### SOURCE EXCERPT
[start]
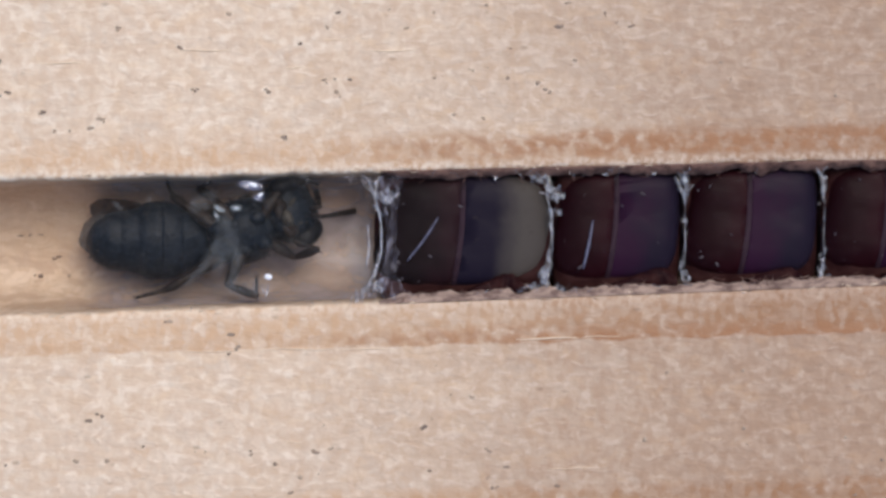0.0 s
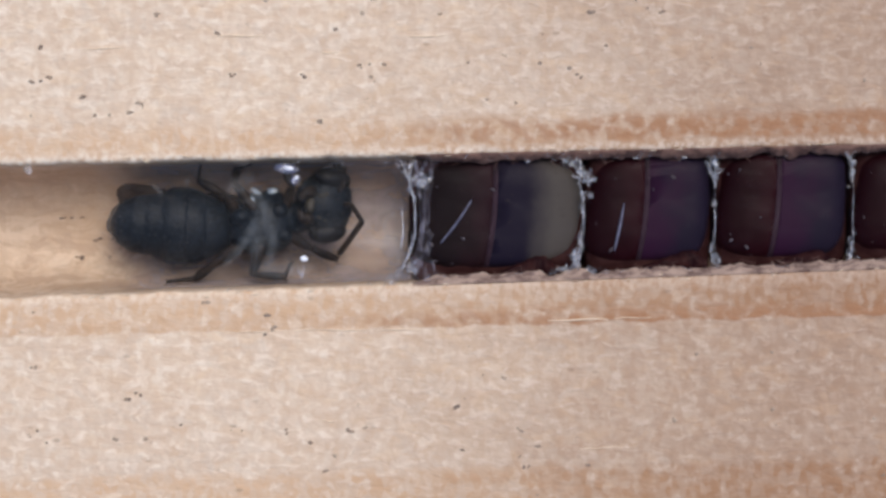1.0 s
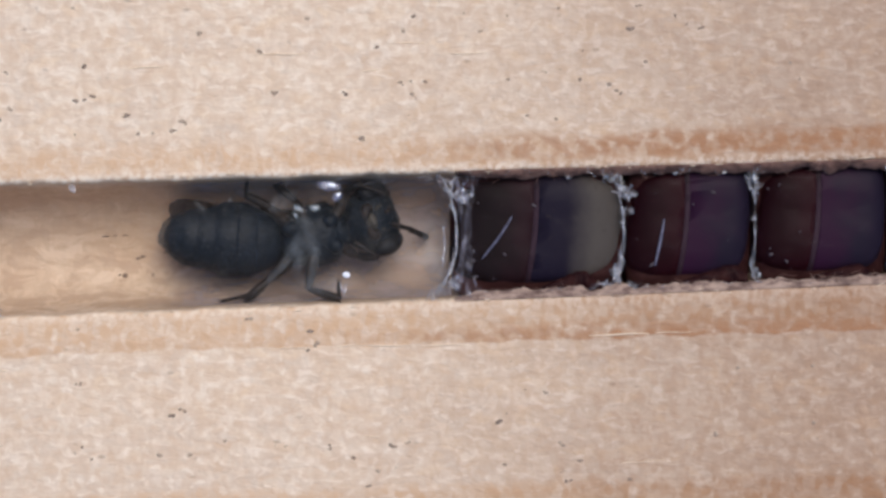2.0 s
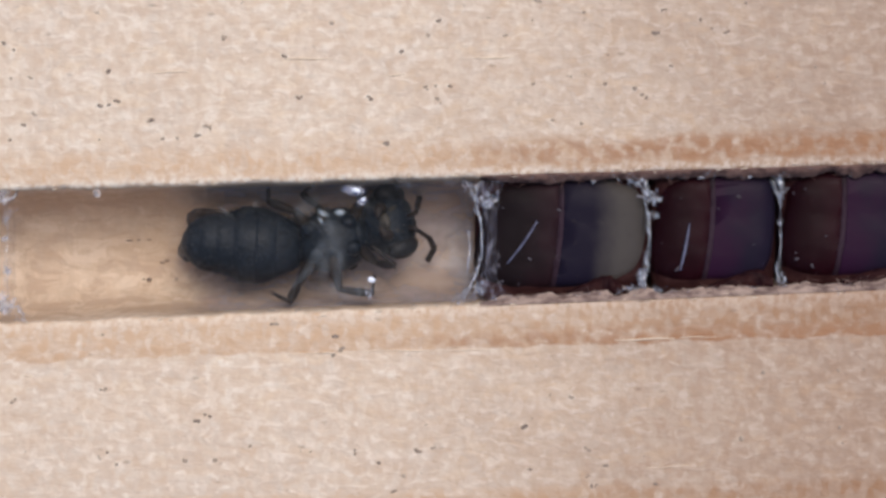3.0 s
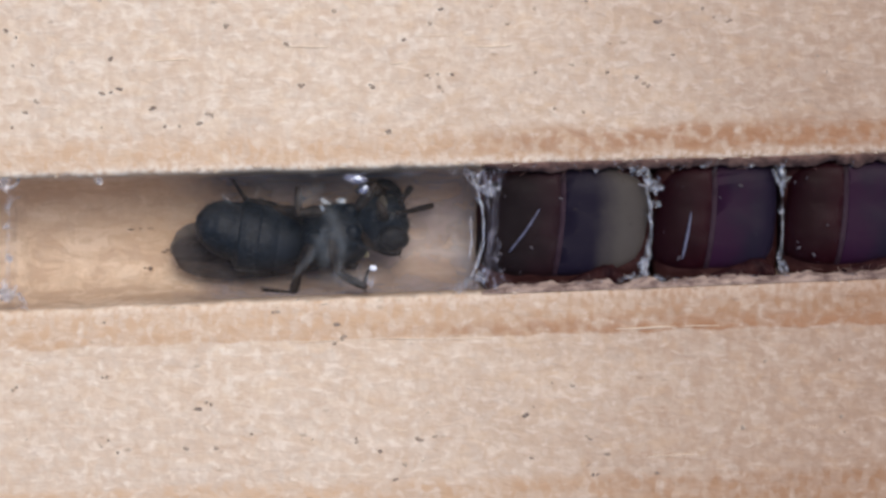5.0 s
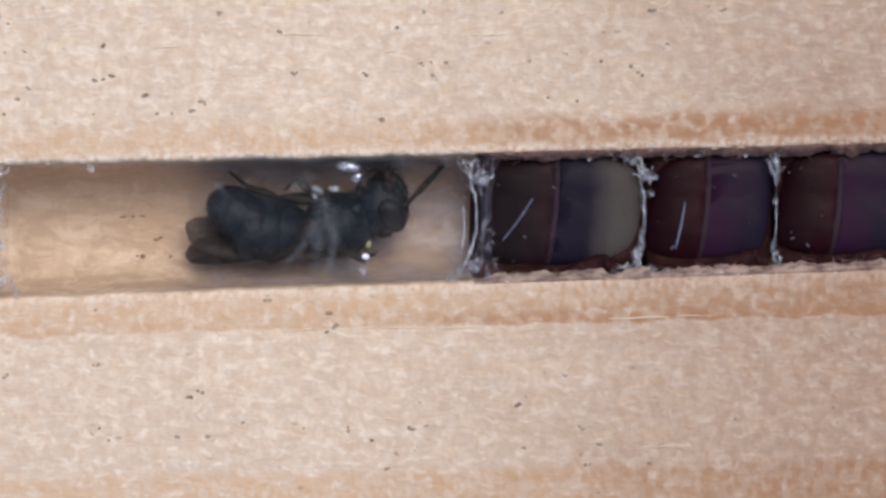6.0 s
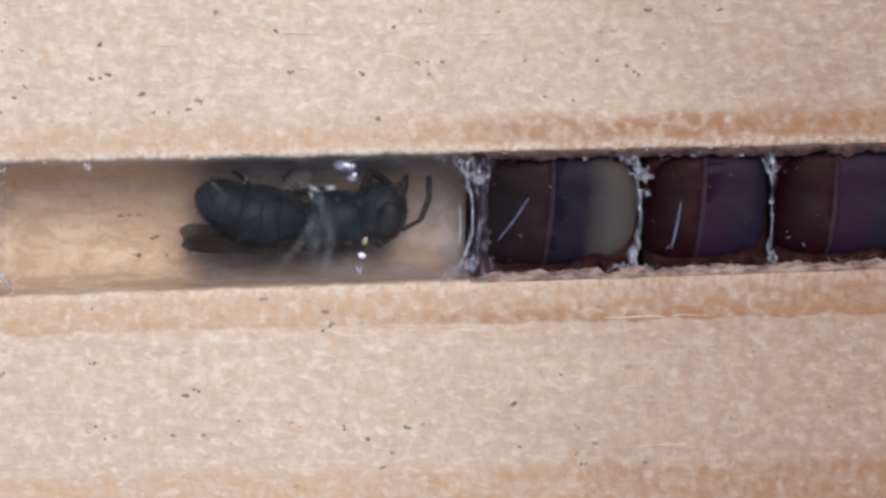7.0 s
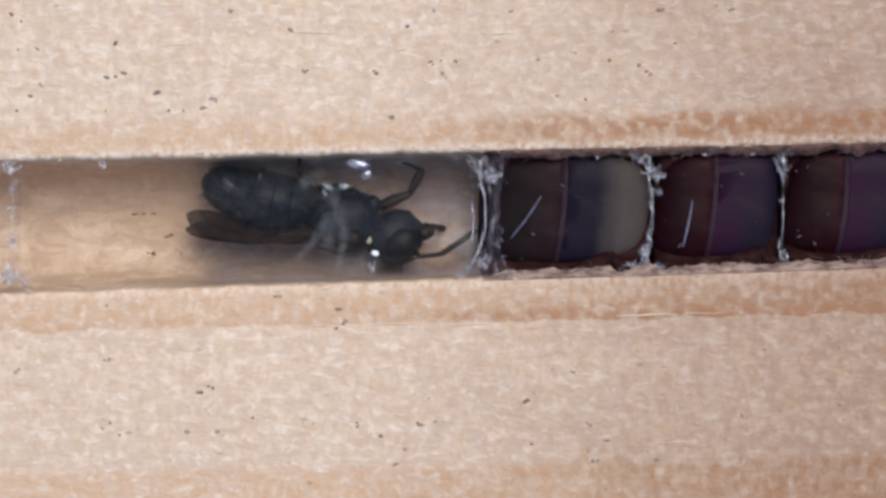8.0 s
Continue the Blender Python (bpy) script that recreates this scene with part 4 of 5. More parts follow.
[end]
### TASK BRIEF
Make an exact copy of the whole listing, but don't bring over any pictures.

### EXERCISE SOLUTION
0.0 s
1.0 s
2.0 s
3.0 s
5.0 s
6.0 s
7.0 s
8.0 s
Continue the Blender Python (bpy) script that recreates this scene with part 4 of 5. More parts follow.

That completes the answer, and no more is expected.